===== WORKING DATA

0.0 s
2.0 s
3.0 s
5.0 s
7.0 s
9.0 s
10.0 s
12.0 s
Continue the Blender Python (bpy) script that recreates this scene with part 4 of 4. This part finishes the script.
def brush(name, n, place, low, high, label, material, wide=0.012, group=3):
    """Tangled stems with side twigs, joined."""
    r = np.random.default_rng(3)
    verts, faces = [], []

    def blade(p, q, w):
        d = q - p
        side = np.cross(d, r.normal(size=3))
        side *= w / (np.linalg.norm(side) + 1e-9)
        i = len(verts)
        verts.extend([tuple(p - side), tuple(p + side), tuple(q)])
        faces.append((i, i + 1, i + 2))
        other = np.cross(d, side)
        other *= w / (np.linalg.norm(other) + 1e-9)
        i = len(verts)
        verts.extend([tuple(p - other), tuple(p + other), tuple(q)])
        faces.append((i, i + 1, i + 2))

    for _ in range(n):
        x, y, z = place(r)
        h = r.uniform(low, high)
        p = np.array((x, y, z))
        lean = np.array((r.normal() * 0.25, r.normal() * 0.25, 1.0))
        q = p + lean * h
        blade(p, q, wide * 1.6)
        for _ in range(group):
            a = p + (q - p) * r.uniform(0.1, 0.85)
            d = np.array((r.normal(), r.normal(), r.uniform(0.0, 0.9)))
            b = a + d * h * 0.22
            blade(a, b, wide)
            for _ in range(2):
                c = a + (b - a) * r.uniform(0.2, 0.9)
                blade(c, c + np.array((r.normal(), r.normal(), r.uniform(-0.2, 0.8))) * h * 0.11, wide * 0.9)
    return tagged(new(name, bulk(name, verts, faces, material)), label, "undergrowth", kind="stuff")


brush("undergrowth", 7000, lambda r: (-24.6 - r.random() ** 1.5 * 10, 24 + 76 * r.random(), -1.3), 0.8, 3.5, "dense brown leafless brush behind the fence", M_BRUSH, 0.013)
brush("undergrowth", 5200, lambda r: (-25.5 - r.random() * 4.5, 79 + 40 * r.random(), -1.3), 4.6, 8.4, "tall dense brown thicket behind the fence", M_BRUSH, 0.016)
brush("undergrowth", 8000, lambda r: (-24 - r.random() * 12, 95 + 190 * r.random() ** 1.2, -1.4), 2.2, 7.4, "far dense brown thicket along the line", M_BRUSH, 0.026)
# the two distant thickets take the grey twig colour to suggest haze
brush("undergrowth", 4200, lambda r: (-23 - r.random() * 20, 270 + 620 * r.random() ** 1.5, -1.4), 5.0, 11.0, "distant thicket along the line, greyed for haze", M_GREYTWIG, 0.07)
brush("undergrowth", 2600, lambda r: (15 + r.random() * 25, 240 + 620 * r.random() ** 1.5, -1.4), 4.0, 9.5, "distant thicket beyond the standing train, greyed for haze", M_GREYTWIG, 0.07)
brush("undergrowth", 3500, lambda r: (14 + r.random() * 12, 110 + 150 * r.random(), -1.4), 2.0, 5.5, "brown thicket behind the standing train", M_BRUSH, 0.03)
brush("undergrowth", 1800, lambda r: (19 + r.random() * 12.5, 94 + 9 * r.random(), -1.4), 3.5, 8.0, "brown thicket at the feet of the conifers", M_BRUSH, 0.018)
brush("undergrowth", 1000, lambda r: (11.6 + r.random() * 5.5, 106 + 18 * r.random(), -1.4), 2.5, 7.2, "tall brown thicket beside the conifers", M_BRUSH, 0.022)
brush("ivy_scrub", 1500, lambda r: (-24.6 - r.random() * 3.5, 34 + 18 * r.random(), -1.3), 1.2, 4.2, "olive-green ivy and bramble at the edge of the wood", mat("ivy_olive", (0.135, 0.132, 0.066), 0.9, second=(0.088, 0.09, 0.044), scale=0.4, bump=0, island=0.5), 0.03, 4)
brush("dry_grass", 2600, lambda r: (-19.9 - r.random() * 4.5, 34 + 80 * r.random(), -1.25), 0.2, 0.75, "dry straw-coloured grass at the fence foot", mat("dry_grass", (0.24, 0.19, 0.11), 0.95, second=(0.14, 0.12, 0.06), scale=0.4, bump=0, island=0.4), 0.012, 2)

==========
===== WORKING DATA

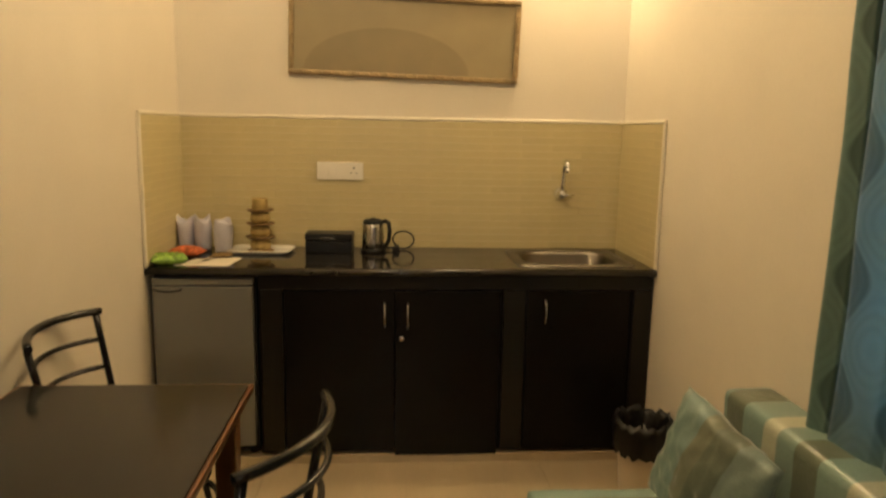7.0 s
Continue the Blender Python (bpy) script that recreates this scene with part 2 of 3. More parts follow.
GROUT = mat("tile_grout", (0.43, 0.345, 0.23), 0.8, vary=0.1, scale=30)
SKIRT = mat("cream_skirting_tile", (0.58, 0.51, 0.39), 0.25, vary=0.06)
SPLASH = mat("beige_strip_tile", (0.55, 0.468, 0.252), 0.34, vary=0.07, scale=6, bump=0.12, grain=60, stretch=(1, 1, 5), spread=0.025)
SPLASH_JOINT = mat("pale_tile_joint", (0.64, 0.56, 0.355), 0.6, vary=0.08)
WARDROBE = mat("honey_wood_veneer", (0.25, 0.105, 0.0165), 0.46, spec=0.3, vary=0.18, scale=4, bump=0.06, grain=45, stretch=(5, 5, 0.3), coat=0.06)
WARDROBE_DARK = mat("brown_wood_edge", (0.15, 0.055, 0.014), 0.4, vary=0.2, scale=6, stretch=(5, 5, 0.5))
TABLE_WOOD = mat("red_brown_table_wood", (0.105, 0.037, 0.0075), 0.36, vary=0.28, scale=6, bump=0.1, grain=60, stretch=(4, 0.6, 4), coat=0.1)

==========

Set down, without any change, only the lines from the line that holds "More parts follow." through the line that holds "0.6, 4), coat=0.1)", both lines included.

Continue the Blender Python (bpy) script that recreates this scene with part 2 of 3. More parts follow.
GROUT = mat("tile_grout", (0.43, 0.345, 0.23), 0.8, vary=0.1, scale=30)
SKIRT = mat("cream_skirting_tile", (0.58, 0.51, 0.39), 0.25, vary=0.06)
SPLASH = mat("beige_strip_tile", (0.55, 0.468, 0.252), 0.34, vary=0.07, scale=6, bump=0.12, grain=60, stretch=(1, 1, 5), spread=0.025)
SPLASH_JOINT = mat("pale_tile_joint", (0.64, 0.56, 0.355), 0.6, vary=0.08)
WARDROBE = mat("honey_wood_veneer", (0.25, 0.105, 0.0165), 0.46, spec=0.3, vary=0.18, scale=4, bump=0.06, grain=45, stretch=(5, 5, 0.3), coat=0.06)
WARDROBE_DARK = mat("brown_wood_edge", (0.15, 0.055, 0.014), 0.4, vary=0.2, scale=6, stretch=(5, 5, 0.5))
TABLE_WOOD = mat("red_brown_table_wood", (0.105, 0.037, 0.0075), 0.36, vary=0.28, scale=6, bump=0.1, grain=60, stretch=(4, 0.6, 4), coat=0.1)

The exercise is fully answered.